First off, I want to thank Nichole for the wonderful collar I won in one of her contests. When she said the collar was a "small", I thought of Scout, who is small. Apparently she needs "toy-size". But I will keep this for next spring's batch of foster puppies - surely we'll have one who fits into this luxurious collar!
Gives new meaning to the word "choker"
Last week, Scout (now re-named Cordelia, Cordi for short), was adopted by a very talented local dog trainer and her family. Cordi's new mom knows all about how to help tiny dogs whose tiny bladders can't "hold it" when they get overexcited, so wasn't concerned about Scout's little "problem". Cordi also has a new dad, a big human sister and brother, and 2 Boston terrier brothers who love having a baby sister! Since her mom's training studio is in their home, Cordi gets to meet all kinds of new dogs and their people, and goes on long walks along a beautiful walking trail every day. We're getting together soon - can't wait to see my little rat again!
Kona also hit the adoption jackpot 3 weeks ago, after 3 long weekends of being down at the shelter with me, searching for the right match. He was adopted by a great family - the parents saw him on PetFinder and knew he was the kitty for them. They brought their 10-year old daughter in to meet him and it was a mutual love-fest! He also has 2 Shi-tzuh brothers, who happen to love cats as much as he loves dogs. Hooray! We got an update from them and apparently the dogs have decided that Kona is a rockstar (which he is) and they defer to his every whim. He's always in someone's lap, demanding pets and love. And so far, he's been well-behaved, except for one incident involving an unlucky houseplant (keep your fingers crossed). I still really miss him, but Criquette is back to being sweet again and even Bitsy has been in a good mood.
I have managed to make time almost every night to do a little knitting in order to maintain some measure of sanity. Current projects include a scarf for my niece, who is away at a college in the Blue Ridge mountains and needs a soft, toasty alpaca scarf to keep her warm as she scurries across campus. I am also making myself a pretty scarf in autumn colors. There's a another chemo Hurricane Hat in the works. And I couldn't resist casting on for a couple of dishcloths to carry around with me. Finally, I have a pattern I am creating for a knitted pumpkin that is turning out great so far - can't wait to show it off, although by the time I finish, it will be an Easter pumpkin!
And of course, since this is my absolute favorite time of year, and the weather has been outstanding, I've been sneaking in gardening whenever possible. I have such a bumper crop of hydrangeas this year (off of only 5 medium-sized shrubs), that I had containers of drying hydrangeas covering every available surface in my kitchen and dining room. I have already given away 3 big bunches of dried hydrangeas as hostess and birthday gifts, and still have a ton left. I called a local florist and they are interested in buying the rest. It won't make me rich, but it should be enough to cover the cost of a few skeins of yarn, a couple of new knitting books and a few new Addi's!

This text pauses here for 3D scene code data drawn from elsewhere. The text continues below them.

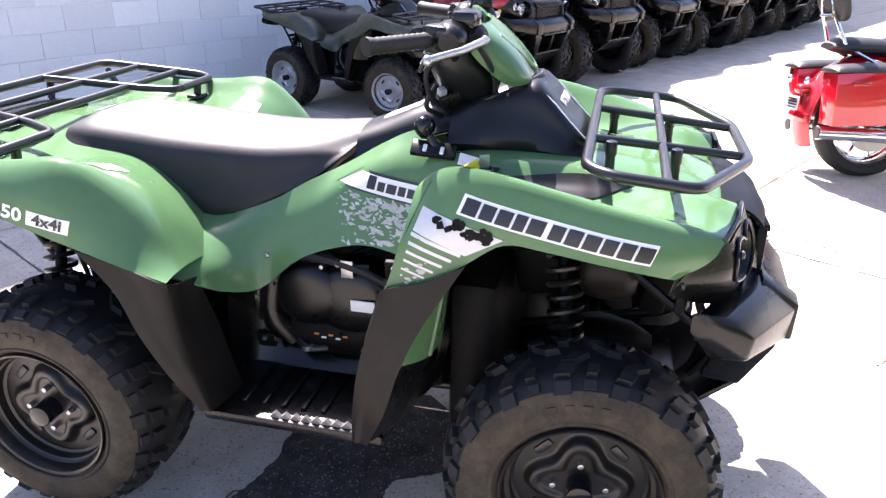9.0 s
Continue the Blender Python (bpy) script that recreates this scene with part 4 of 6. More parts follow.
secs = []
for x, y, zt, zb, d in ((0.503, 0.872, 0.735, 0.690, 0.05), (0.482, 0.945, 0.722, 0.636, 0.11), (0.300, 1.052, 0.712, 0.598, 0.14), (0.0, 1.074, 0.706, 0.598, 0.14)):
    secs.append(bumper_section(x, y, zt, zb, d))
secs = secs + [[(-x * 0.965, y - 0.008, z - 0.030 * x) for x, y, z in s] for s in secs[-2::-1]]
bumper = part("front_bumper", hard_loft(secs), BLACK, quad, "black moulded front bumper bar", angle=25)
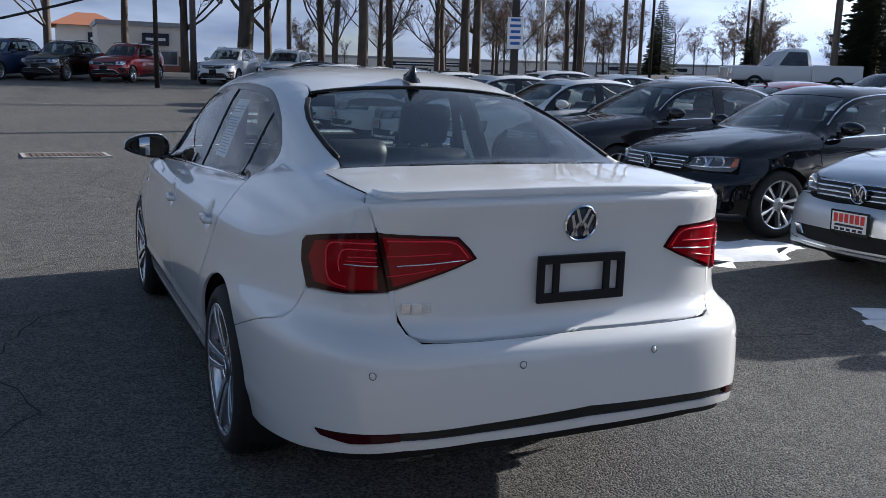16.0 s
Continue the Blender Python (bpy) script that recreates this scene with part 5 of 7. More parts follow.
def saloon_prototype(tall_grille):
    fld = BODY
    car = thing("parked_saloon", "parked saloon", "car")
    body_shell(car, 0.07, PAINT, sport=False)
    front = [(0, 0.735, belt_z(0.735) + 0.006)] + [(0, y, dlo_top(y) - 0.028) for y in (0.80, 0.9, 1.05, 1.2, 1.4, 1.535)] + [(0, 1.50, belt_z(1.5) + 0.006)]
    rear = [(0, 1.64, belt_z(1.64) + 0.006), (0, 1.69, dlo_top(1.69) - 0.026)] + [(0, y, dlo_top(y) - 0.026) for y in (1.85, 2.0, 2.2, 2.365)] + [(0, 2.33, belt_z(2.33) + 0.006)]
    quarter = [(0, 2.358, belt_z(2.358) + 0.006), (0, 2.392, dlo_top(2.39) - 0.03), (0, 2.46, 1.229), (0, 2.55, 1.180), (0, 2.615, 1.130), (0, 2.585, belt_z(2.58) + 0.006)]
    dlo = DLO_TOP + [(0, 2.1, belt_z(2.1)), (0, 1.585, belt_z(1.585)), (0, 1.0, belt_z(1.0)), (0, 0.72, belt_z(0.72)), (0, 0.52, belt_z(0.52))]
    side_glazing(car, fld, dlo, [front, rear, quarter], smooth_line([(0, 0.56, 0.916), (0, 1.0, 0.951), (0, 1.585, 0.974), (0, 2.1, 0.994), (0, 2.59, 1.014)], 4))
    for m in (False, True):
        s = -1 if m else 1
        ribbon("window_arch_chrome", fld, SIDE, [(x, y, z + 0.004) for x, y, z in DLO_TOP[4:-2:3]], 0.012, CHROME, car, mirror=m, lift=0.003)
        parked_mirror(car, 0.90, 0.765, 1.028, m)
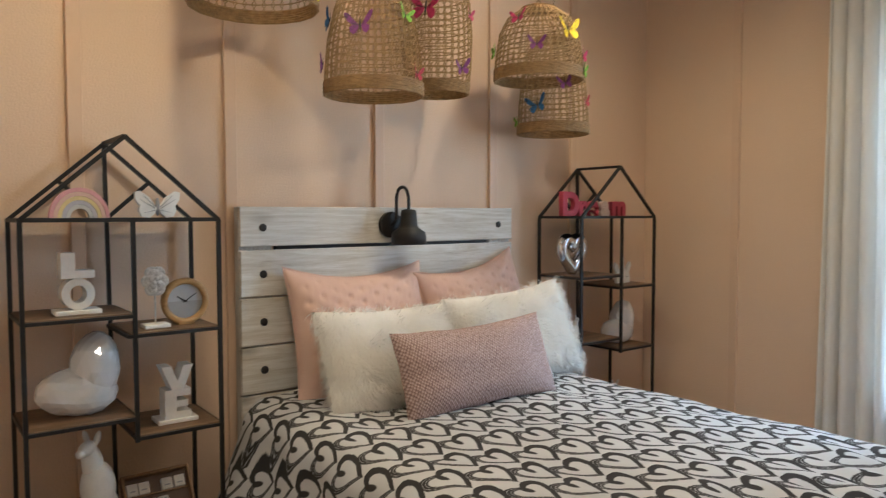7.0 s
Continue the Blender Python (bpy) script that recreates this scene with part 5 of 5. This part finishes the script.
tree((-6.1, 18.6, GZ), 3.4, 0.75, 26, 2200, 0.07, LEAFM[0], 5, "young staked tree in a mulch ring", 0.32, 0.028)
bm = bmesh.new()
lathe(bm, [(0, 0.07), (0.35, 0.06), (0.6, 0.035), (0.8, -0.04)], 26, (0, 0, 0))
mu = part("mulch_bed", bm, MULCH, smooth=True)
mu.location = (-6.1, 18.6, GZ + 0.03)
tagged(mu, "round brown mulch bed under the young tree", "mulch", kind="stuff")
for x, y, lx in ((-6.42, 18.3, -0.26), (-5.55, 18.5, 0.2)):
    st = part("stake", tube(bmesh.new(), [(0, 0, -0.1), (lx, 0, 1.25)], 0.018, 6), BARK)
    st.location = (x, y, GZ)
    tagged(st, "thin wooden tree stake in the lawn", "stake", "stakes round the young tree")
bm = bmesh.new()
rnd = random.Random(31)
for k in range(40):
    x = -75 + 3.2 * k + rnd.uniform(-1, 1)
    for j in range(3):
        leaf_cloud(bm, rnd, (x + rnd.uniform(-2, 2), 92 + rnd.uniform(-4, 4), GZ + rnd.uniform(1.0, 4.6)), (2.6, 2.0, 1.7), 70, 0.55)
tagged(part("far_woods", bm, LEAFM[1]), "distant line of green woods", "woods", kind="stuff")
def shrub(at, r, seed):
    rnd = random.Random(seed)
    th = thing("shrub", at, "low rounded shrub with green and bronze leaves below the window", "shrub", "shrubs by the house")
    bm, b2, b3 = bmesh.new(), bmesh.new(), bmesh.new()
    for k in range(44):
        a, d = rnd.uniform(0, 6.283), r * rnd.uniform(0, 1.0)
        c = (d * math.cos(a), d * math.sin(a), r * rnd.uniform(0.3, 0.95) * (1.1 - 0.6 * (d / r) ** 2))
        leaf_cloud(bm if k % 3 else b2, rnd, c, (r * 0.3, r * 0.3, r * 0.26), 95, 0.022)
        tube(b3, [(0, 0, 0), (c[0] * 0.6, c[1] * 0.6, c[2] * 0.6), c], [0.008, 0.005, 0.002], 4)
    part("leaves", bm, SHRUBLEAF, th)
    part("young_leaves", b2, LEAFM[2], th, "bronze young leaves")
    part("twigs", b3, BARK, th)
shrub((-2.36, 7.6, GZ), 0.58, 41)
shrub((-0.9, 7.5, GZ), 0.46, 42)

I am also trying to come up with some durable and inexpensive garden markers for the plants that go dormant in the winter. I got my supplies today and if it works, will share my idea in a future post. I refuse to pay an exorbitant fee for cheap plastic or metal markers that don't make it through the winter.
Not that my life has been all fun and games and knitting, of course. I'm in my super-busy time at work, and should continue with my 50+ hours/week until the end of school. My practice now consists almost exclusively of kids and teens being treated for some type of anxiety or stress-related disorders and I turn away several each week. I could write a month's worth of blogs on why I think there are so very, very many kids who are so stressed-out that they need professional help. I love what I do, but I wouldn't be sorry if our society started changing in ways that made kids (and adults) have less pressure and fewer things to worry about and fear - in fact, if it put me out of business, I'd be the happiest person on the prairie.